WHAT IS BEING ASKED>
Locate the word "Continue" in the entries below, then gather every line that holds it.

AVAILABLE DATA>
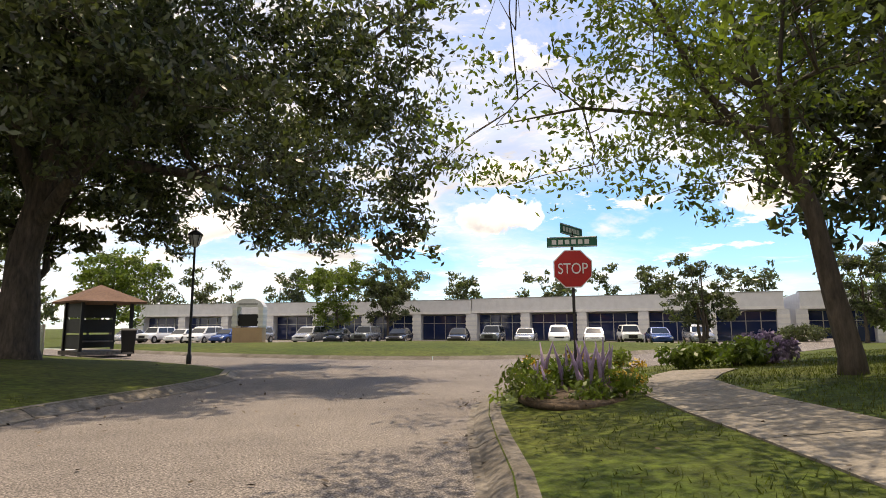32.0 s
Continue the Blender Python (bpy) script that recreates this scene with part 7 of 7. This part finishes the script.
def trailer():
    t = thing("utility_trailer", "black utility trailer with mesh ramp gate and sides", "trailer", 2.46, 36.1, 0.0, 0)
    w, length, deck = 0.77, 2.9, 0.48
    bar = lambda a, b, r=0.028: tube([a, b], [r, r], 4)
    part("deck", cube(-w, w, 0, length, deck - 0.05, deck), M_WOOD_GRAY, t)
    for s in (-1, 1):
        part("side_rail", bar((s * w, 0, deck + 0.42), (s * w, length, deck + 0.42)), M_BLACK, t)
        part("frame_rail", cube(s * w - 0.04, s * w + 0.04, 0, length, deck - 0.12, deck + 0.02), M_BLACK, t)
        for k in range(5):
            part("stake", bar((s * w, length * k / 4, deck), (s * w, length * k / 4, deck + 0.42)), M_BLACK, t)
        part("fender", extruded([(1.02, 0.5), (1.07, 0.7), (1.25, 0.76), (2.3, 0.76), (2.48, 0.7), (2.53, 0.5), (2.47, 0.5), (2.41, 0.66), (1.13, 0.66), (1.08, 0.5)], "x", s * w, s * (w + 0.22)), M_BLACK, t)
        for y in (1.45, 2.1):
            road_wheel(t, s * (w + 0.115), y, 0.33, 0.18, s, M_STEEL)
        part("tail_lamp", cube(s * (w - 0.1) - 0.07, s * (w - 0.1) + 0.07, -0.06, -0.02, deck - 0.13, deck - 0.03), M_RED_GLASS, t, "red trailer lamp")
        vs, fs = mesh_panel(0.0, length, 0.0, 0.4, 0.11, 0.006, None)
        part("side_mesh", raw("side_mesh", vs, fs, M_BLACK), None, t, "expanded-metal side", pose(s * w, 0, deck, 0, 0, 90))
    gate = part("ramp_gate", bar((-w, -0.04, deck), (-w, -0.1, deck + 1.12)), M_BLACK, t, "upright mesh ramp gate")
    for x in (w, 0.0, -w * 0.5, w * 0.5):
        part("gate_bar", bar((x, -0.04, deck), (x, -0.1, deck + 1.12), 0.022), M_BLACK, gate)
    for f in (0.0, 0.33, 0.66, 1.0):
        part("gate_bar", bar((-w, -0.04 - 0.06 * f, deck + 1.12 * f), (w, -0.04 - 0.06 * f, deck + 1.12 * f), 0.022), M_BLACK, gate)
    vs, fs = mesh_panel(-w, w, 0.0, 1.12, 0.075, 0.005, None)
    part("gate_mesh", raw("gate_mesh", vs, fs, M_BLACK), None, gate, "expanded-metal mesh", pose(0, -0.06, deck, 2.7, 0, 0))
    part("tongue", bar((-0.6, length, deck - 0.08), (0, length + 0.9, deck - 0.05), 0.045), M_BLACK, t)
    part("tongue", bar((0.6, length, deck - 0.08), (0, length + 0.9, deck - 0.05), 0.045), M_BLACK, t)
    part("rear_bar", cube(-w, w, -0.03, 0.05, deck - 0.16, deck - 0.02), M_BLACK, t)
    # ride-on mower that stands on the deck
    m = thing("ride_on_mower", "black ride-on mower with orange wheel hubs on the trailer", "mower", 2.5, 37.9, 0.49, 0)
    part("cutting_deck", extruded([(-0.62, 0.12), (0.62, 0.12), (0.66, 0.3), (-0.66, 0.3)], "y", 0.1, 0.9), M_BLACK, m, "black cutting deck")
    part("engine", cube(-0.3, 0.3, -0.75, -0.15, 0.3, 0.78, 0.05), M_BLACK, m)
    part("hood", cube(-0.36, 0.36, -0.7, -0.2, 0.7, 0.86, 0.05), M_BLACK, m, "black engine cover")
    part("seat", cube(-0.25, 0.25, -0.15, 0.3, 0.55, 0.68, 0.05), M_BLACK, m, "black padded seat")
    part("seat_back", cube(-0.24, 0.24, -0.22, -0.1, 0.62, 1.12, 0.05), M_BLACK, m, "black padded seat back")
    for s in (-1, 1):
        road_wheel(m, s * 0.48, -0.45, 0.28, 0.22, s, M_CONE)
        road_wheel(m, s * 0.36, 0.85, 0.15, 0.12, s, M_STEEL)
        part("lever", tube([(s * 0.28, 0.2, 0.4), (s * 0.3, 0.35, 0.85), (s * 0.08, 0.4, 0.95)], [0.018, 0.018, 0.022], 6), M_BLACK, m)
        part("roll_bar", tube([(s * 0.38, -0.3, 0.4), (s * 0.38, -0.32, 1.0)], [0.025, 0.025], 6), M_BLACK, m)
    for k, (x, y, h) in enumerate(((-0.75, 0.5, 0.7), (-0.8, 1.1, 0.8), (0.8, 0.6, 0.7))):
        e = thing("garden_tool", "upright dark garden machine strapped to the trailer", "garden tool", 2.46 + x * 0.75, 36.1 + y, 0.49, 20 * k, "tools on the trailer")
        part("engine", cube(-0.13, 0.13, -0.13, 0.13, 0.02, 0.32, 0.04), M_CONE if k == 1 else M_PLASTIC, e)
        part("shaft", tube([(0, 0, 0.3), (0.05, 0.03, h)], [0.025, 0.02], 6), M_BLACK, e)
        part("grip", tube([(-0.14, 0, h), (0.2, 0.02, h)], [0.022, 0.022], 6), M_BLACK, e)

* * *

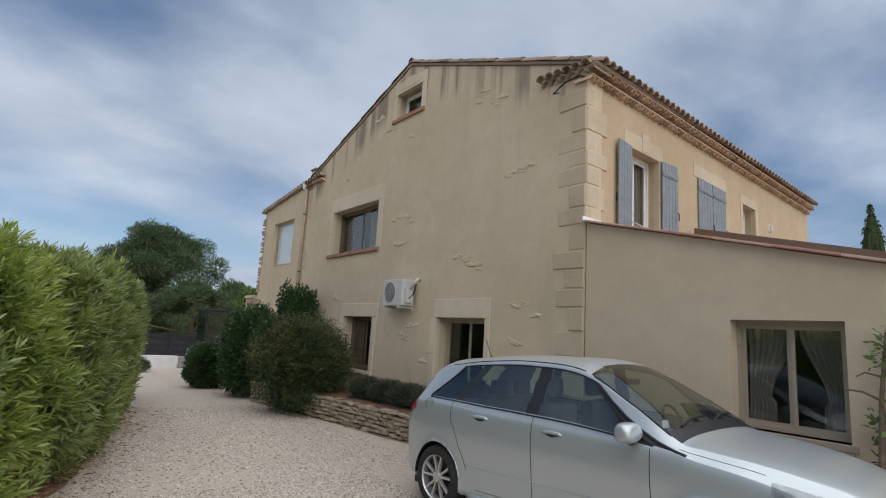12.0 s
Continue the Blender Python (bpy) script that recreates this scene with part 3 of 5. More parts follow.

...

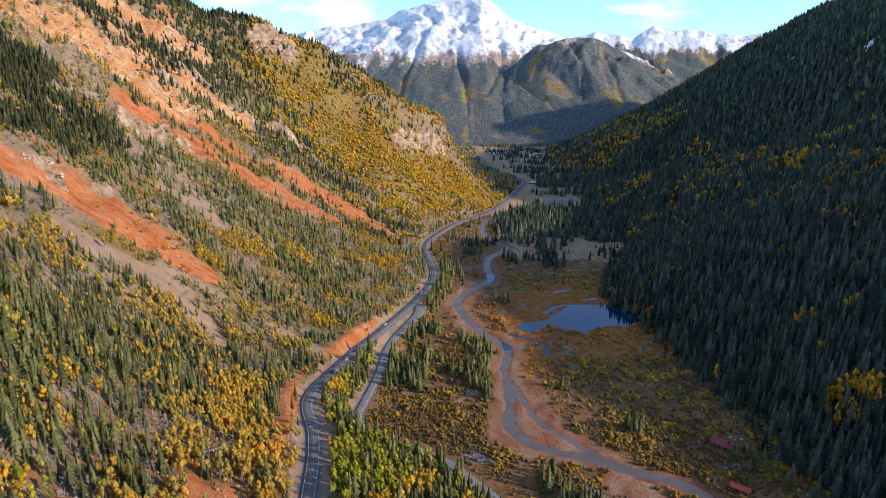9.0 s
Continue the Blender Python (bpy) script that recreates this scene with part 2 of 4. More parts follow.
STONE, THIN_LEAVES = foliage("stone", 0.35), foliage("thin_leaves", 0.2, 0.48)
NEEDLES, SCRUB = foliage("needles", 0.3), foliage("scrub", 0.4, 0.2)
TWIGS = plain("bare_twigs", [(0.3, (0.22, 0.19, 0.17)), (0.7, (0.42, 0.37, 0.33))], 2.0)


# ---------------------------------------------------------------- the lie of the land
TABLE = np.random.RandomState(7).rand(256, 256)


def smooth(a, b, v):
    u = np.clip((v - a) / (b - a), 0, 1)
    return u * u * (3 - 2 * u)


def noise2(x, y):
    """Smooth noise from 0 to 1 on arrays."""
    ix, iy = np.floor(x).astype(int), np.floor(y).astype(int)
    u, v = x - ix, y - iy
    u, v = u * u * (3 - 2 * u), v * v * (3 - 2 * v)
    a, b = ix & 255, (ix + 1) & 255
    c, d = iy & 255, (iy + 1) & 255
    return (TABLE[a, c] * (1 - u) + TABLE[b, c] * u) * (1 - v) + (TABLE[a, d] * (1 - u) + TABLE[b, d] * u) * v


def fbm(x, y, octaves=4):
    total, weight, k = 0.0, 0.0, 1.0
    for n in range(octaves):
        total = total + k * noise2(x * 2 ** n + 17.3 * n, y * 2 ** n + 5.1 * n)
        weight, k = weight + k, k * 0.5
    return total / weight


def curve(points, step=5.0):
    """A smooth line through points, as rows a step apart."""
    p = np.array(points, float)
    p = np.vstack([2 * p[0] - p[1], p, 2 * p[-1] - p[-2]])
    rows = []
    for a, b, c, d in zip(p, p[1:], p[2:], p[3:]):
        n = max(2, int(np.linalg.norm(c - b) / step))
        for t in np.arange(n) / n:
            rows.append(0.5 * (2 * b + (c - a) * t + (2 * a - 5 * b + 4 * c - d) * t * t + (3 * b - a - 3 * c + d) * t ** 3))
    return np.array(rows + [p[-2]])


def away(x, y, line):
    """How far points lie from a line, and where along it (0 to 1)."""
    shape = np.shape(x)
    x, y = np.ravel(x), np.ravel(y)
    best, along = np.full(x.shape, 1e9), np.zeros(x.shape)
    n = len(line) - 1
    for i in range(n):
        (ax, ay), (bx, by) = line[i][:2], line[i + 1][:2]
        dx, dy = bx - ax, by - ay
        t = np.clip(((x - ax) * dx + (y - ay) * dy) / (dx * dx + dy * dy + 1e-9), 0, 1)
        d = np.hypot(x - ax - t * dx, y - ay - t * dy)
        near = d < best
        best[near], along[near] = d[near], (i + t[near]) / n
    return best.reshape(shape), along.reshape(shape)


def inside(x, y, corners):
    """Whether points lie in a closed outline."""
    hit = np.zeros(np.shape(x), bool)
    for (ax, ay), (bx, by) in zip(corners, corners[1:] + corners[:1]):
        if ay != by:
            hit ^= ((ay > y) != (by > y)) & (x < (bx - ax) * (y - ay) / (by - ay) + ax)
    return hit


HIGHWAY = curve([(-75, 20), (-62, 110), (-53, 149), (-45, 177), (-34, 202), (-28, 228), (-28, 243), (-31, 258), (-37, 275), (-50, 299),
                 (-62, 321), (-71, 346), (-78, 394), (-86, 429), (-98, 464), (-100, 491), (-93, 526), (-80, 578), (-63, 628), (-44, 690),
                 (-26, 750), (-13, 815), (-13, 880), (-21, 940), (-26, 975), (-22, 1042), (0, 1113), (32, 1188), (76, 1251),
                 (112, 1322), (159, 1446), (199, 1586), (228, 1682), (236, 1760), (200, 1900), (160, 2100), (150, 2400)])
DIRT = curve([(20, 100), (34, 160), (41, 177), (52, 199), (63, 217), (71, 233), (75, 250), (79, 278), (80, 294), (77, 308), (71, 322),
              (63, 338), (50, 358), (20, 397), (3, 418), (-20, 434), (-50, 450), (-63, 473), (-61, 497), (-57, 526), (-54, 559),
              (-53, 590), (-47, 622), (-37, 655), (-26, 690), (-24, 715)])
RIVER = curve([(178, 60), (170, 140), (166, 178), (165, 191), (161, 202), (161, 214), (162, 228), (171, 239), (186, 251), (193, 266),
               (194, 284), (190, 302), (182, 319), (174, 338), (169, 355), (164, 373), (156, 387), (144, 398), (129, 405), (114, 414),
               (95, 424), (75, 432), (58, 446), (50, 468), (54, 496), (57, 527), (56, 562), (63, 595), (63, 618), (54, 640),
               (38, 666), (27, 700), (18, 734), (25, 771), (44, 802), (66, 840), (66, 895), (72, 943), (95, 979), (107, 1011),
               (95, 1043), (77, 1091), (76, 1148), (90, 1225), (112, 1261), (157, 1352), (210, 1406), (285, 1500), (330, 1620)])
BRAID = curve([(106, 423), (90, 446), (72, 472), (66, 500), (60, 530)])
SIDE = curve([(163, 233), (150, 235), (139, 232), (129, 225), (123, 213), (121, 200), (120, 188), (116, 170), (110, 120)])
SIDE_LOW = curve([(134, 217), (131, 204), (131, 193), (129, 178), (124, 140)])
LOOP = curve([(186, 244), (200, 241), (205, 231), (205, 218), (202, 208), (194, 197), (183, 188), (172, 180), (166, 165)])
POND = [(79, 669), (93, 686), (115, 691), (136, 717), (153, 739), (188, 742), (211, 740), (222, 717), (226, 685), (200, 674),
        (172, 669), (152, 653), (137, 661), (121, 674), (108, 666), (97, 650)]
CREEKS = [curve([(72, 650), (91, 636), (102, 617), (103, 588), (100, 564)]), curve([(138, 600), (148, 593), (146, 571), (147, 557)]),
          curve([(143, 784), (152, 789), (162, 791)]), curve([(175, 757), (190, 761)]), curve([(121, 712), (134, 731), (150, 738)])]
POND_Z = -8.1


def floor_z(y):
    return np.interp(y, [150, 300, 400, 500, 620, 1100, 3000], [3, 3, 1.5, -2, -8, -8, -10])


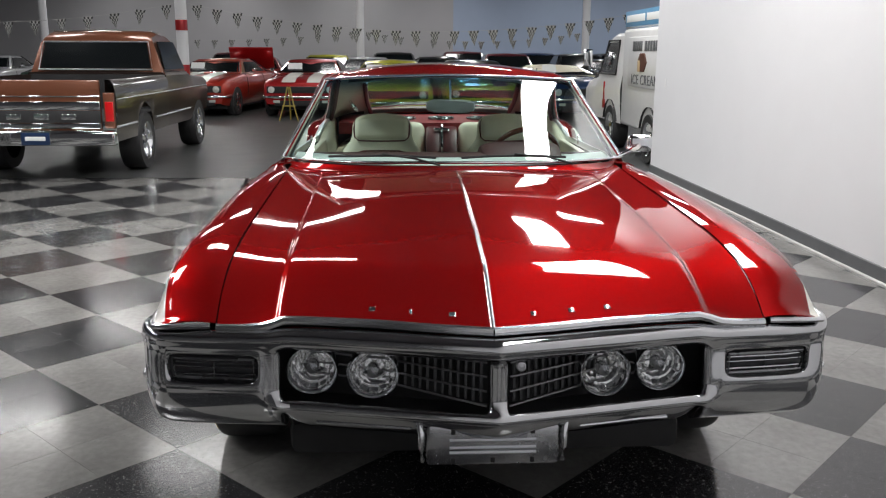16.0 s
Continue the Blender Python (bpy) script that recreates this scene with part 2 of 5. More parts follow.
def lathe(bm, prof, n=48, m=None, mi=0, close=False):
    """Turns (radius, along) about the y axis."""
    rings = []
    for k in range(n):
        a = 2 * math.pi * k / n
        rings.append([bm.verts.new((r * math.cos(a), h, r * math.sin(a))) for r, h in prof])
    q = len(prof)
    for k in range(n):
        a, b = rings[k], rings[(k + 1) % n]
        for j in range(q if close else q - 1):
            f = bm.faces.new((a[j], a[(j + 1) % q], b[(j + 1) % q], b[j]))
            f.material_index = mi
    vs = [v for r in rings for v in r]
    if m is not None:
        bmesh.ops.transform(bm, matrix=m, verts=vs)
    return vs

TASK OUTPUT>
Continue the Blender Python (bpy) script that recreates this scene with part 7 of 7. This part finishes the script.
Continue the Blender Python (bpy) script that recreates this scene with part 3 of 5. More parts follow.
Continue the Blender Python (bpy) script that recreates this scene with part 2 of 4. More parts follow.
Continue the Blender Python (bpy) script that recreates this scene with part 2 of 5. More parts follow.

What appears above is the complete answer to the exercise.